## WHAT TO WORK ON
Write out each line in which the string "that" is present.

## SUPPLIED DATA

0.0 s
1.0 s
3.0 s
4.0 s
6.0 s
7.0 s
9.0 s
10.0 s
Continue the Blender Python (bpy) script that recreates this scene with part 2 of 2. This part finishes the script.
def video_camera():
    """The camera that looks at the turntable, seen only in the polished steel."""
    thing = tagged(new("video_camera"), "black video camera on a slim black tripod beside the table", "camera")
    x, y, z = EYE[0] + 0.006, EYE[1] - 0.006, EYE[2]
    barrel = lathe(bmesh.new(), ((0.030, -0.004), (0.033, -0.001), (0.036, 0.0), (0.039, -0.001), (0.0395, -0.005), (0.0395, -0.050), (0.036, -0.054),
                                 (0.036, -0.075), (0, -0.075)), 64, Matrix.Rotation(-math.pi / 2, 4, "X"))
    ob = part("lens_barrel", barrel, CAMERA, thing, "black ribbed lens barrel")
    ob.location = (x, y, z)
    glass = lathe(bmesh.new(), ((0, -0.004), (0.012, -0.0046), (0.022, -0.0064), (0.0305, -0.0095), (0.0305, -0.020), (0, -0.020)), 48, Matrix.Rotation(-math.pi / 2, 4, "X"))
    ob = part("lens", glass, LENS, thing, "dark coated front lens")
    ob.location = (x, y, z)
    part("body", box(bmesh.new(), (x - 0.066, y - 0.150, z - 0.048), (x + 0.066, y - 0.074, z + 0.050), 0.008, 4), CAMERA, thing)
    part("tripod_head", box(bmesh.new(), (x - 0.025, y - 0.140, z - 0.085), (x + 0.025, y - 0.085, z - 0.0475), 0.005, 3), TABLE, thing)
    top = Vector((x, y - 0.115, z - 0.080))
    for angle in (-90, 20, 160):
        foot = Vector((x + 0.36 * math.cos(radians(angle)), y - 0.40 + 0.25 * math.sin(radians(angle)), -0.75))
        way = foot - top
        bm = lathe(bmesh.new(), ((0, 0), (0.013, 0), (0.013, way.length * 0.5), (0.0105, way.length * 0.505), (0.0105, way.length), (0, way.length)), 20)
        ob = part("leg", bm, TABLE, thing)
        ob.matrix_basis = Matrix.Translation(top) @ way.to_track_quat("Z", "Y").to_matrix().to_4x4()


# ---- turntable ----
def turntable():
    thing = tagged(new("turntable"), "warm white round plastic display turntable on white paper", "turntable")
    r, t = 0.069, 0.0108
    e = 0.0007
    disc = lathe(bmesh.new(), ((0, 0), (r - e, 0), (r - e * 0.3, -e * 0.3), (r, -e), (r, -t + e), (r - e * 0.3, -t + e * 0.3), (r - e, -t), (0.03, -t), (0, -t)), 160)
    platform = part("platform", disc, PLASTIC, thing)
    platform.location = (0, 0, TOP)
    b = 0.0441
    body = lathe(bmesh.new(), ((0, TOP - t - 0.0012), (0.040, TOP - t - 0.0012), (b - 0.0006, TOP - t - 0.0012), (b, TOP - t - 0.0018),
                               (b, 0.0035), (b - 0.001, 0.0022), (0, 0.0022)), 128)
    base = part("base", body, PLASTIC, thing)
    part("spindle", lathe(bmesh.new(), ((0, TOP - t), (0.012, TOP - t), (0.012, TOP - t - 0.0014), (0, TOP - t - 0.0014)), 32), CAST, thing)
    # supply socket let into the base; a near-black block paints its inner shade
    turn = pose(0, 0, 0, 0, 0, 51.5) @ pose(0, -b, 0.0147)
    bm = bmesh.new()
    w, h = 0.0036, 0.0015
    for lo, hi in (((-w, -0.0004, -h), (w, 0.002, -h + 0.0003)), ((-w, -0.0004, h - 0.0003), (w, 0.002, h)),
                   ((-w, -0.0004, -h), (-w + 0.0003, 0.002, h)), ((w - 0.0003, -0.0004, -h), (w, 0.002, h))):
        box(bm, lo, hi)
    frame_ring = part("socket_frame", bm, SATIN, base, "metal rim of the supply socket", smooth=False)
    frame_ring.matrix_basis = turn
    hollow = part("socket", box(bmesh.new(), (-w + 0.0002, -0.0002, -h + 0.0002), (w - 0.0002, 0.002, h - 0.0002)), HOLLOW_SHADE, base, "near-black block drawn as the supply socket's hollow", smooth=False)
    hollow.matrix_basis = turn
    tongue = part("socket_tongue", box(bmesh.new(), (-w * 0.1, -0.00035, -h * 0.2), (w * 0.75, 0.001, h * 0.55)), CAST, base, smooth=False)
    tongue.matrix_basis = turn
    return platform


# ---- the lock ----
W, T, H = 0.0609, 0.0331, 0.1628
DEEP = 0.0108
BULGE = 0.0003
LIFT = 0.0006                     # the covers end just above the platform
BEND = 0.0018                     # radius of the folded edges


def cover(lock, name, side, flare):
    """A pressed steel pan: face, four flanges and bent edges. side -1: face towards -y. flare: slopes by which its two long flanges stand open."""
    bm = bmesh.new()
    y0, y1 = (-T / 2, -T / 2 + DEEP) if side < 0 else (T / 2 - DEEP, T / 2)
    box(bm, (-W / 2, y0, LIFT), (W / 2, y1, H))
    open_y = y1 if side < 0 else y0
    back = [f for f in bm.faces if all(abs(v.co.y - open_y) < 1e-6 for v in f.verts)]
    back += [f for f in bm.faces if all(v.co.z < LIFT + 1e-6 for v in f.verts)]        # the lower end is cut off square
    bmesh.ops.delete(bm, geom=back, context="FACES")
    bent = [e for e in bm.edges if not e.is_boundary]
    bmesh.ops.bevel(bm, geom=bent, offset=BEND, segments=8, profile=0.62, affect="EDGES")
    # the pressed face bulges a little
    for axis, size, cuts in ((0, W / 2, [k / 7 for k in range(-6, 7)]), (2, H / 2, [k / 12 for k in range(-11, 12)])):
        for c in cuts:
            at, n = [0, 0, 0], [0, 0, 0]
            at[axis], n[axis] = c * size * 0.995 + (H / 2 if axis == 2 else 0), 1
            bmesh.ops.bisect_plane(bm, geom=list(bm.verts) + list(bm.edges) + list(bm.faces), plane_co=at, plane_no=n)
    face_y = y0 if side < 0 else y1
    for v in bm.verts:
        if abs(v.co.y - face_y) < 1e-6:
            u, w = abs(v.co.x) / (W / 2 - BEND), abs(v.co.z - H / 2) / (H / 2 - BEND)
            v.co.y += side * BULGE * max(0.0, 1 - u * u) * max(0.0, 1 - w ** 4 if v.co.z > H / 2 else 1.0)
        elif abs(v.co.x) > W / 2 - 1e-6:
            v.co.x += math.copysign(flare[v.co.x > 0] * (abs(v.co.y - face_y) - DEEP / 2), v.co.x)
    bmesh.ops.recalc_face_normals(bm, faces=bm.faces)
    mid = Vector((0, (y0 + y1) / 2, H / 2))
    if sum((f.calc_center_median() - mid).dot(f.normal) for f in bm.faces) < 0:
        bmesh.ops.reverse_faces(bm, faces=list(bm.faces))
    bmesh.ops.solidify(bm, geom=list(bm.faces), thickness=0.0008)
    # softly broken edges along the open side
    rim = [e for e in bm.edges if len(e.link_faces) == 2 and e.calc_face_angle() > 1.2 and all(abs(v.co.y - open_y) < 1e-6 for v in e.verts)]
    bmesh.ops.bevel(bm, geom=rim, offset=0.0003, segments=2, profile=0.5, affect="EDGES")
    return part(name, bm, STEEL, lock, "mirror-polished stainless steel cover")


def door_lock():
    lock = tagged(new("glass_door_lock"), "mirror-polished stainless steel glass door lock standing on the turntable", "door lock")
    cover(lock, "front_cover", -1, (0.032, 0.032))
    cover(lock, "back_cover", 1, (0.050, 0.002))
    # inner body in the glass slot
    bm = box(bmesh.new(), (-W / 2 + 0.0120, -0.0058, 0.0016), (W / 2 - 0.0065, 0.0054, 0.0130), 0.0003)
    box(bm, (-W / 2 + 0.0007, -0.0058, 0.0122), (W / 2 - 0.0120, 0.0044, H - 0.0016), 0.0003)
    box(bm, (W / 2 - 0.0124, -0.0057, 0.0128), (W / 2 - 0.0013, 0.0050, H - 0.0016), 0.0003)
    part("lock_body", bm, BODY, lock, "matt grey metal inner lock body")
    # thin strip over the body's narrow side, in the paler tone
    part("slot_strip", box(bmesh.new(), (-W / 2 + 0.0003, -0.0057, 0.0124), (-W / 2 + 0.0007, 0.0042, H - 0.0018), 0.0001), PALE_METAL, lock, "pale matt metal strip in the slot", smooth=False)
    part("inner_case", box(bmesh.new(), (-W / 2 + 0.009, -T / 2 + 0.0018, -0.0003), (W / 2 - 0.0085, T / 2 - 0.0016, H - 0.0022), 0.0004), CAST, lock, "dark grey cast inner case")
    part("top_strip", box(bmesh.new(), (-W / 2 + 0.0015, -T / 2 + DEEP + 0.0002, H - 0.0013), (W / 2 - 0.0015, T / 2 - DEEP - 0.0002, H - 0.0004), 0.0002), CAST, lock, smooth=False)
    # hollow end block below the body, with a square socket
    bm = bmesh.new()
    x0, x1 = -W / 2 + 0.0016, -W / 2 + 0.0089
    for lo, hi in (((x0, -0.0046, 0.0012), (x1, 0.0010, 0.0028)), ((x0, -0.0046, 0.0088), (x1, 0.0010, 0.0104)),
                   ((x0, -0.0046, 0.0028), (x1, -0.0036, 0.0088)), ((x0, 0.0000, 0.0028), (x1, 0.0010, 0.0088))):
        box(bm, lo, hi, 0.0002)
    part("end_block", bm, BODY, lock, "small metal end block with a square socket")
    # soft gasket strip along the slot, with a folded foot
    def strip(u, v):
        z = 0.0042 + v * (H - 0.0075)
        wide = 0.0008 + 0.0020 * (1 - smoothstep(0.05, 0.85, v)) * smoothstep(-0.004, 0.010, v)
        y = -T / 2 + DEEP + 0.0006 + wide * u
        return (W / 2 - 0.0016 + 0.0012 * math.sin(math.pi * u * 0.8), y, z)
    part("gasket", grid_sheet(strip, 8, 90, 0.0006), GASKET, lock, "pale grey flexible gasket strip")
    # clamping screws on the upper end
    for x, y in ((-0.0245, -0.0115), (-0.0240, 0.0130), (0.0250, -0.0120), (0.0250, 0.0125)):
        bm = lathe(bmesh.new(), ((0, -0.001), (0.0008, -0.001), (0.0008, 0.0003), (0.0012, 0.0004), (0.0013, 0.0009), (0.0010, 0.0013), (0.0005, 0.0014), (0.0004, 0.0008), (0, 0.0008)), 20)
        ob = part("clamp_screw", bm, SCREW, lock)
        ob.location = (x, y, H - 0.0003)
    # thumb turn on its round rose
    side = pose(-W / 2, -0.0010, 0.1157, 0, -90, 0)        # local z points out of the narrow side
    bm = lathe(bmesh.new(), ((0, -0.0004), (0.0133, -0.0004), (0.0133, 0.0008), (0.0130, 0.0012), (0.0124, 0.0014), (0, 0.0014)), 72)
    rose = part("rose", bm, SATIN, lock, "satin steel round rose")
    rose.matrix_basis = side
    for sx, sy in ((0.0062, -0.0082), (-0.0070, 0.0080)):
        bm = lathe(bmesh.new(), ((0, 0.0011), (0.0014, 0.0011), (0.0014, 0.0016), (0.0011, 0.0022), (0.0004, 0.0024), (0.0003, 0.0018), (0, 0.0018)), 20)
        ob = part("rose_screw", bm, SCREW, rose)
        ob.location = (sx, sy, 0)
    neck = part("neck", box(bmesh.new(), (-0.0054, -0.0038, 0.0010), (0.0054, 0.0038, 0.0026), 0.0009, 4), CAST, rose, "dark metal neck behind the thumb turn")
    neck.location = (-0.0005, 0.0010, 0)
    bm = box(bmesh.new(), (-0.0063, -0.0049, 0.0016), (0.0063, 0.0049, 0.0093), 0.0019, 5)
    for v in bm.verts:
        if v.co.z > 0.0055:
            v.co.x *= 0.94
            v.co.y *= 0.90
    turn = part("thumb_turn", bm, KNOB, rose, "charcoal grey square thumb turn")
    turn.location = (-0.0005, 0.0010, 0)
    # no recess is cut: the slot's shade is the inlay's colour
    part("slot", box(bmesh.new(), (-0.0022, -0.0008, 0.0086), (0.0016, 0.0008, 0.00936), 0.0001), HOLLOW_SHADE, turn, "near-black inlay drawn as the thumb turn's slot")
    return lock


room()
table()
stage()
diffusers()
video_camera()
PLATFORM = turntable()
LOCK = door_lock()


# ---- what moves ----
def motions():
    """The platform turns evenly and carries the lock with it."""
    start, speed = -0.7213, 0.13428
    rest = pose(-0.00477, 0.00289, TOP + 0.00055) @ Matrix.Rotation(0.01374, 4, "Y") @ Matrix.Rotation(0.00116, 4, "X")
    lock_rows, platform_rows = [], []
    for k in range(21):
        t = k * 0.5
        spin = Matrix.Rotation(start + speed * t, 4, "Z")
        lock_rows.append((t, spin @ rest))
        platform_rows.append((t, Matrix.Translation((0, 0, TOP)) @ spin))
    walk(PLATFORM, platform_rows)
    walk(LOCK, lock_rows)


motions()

## RESULT OF THIS EXERCISE
Continue the Blender Python (bpy) script that recreates this scene with part 2 of 2. This part finishes the script.
    """The camera that looks at the turntable, seen only in the polished steel."""